AYM, Şeyh Abdurrahman Alagöz'e ilişkin gelen istihbaratın Suruç'ta bir katliam gerçekleştireceğine yönelik değil de IŞİD kamplarına katılmak için yasadışı yollardan yurtdışına çıkması olduğunu öne sürdü.

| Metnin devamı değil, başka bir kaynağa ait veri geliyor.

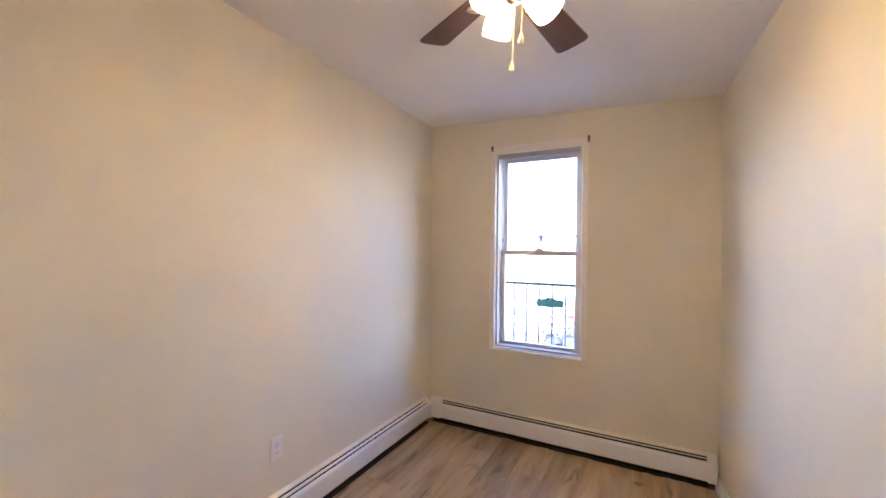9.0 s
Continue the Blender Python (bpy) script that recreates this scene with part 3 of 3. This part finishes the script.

Mehmet Yapalıal'a ilişkin yapılan başvurunun hapis cezası yerine adli para cezasına çevrilmiş olmasını hatırlatan AYM, "Yaşamı koruma yükümlülüğünün ihlal edildiğine ilişkin iddianın incelemesi sırasında yapılan değerlendirmeler dikkate alındığında Mehmet Yapalıal'a isnat edilen eylem, etkili yargısal sistem kurma yükümlülüğünün ceza soruşturmasını gerektirdiği istisnai hallerden değildir. Bu nedenle Ceza Mahkemesinin görevini ihmal ettiği sonucuna varmasına rağmen Mehmet Yapalıal'ı adli para cezasına mahkum etmesi yaşam hakkının usul boyutunun ihlaline neden olmamıştır" iddiasında bulundu.